Both the Romulans say that the girl is “the destroyer.” So this hapa android is not only the daughter of Data, she is also some kind of Borg somehow for some reason. Interesting.
The biker ninja kills himself with an acid pill – something he apparently had the ability to do the whole time but went ahead and divulged information to the enemy first anyway. The de-commissioned Borg woman tries to kill herself but is stopped.
So there are ten or so bodies on the farm now, and no indication that anyone is planning to call the cops. It’s against the law to get in a shootout with people and then tie them up and interrogate them. The situation couldn’t be explained to the cops. So are the Romulans just going to dispose of the bodies?
It’s a pretty weird image to have Picard ordering his farmhands to dispose of corpses. But I guess he has no other choice, since the Federation has gone completely evil for some reason and no one can trust anyone.
Hapa android begins to realize that her memory is fake, but is reassured everything is fine by her emo Romulan boyfriend.
The emo Romulan has a sister who is some kind of bad guy and believes that in his process of seducing her he is going to truly fall in true love with her.
This was another literal repeat scene from the previous episode.
Again, you don’t even need dialogue in this show. It’s just all the most stale tropes and cliches jammed together with butchered Star Trek lore and high production values.
These Jews said they wanted to “do something new,” so they took the most innovative franchise in television history and turned it into a bunch of boring cliches, vapid drama and fight scenes. That is definitely something new. People gave Enterprise a lot of crap, but at least it was actually Star Trek.
The episode ends with killer scientist lady saying she’s going with Picard, and they beam up to the ship together to find that strong black woman has kicked her drug habit (I guess) and is on the team as well.

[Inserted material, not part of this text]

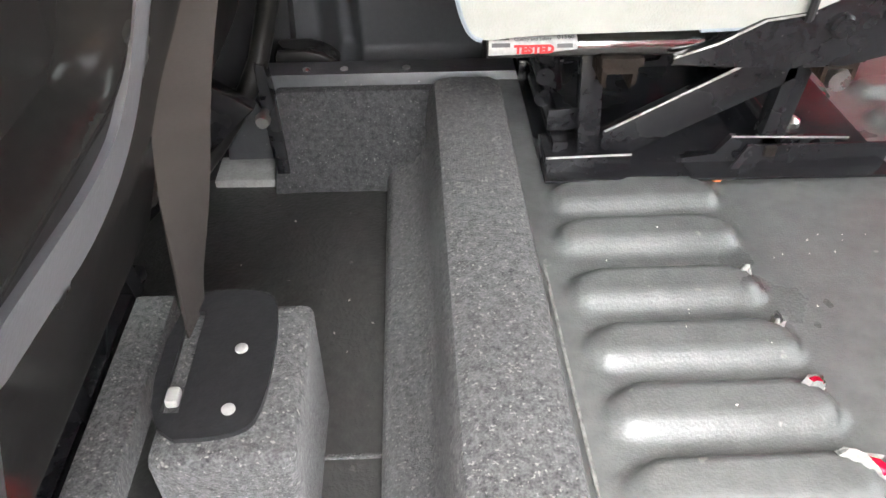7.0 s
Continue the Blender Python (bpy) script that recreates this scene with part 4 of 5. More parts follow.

The small ship, which I guess is the official ship of this horrible show, looks like crap.
But finally, Picard says “engage.”
We are led to believe that the Star Trekking will begin next episode, but I halfway expect that episode four will start with Picard saying “wait, I forgot something at my Chateau, we have to go back” and then they’ll go back and there will be a ten-minute fight scene with biker ninjas.
And then they will spend another episode with scenes jumping back and forth showing different people having stupid pointless conversations telling us things we already know.
I mean. Wow. Nothing happened in this episode. Just like episode two, it was like being trapped in a washing machine, just going around and around. In many ways, the entire episode three was just a remake of episode two. It was just the same things over and over. Imagine thinking that it made sense for Picard to do a pre-visit to the ship.
Anyone reviewing the scripts for episode two and three would say “these should be combined into one episode, there’s not enough going on here.”
Alex Kurtzman, Michael Chabon and Akiva Goldsman should all be charged with crimes against humanity for creating this show.
And this has got to be the worst part of all of this:
This is a show designed for an “audience score.” It has dumb emotional drama, it has cheap, stupid jokes, it has fight scenes, it has CGI and it has an extremely high production value (probably the most expensive television show ever made, I would guess, at least in the top 3). So I can on some level understand the 74% from the audience.
But the 91% from professional critics is simply insane. There is no way that a critic would not see all of the ridiculous problems with this show, even if they were not Star Trek fans. They are lying, giving fake good reviews, because this is “orange man bad in space.”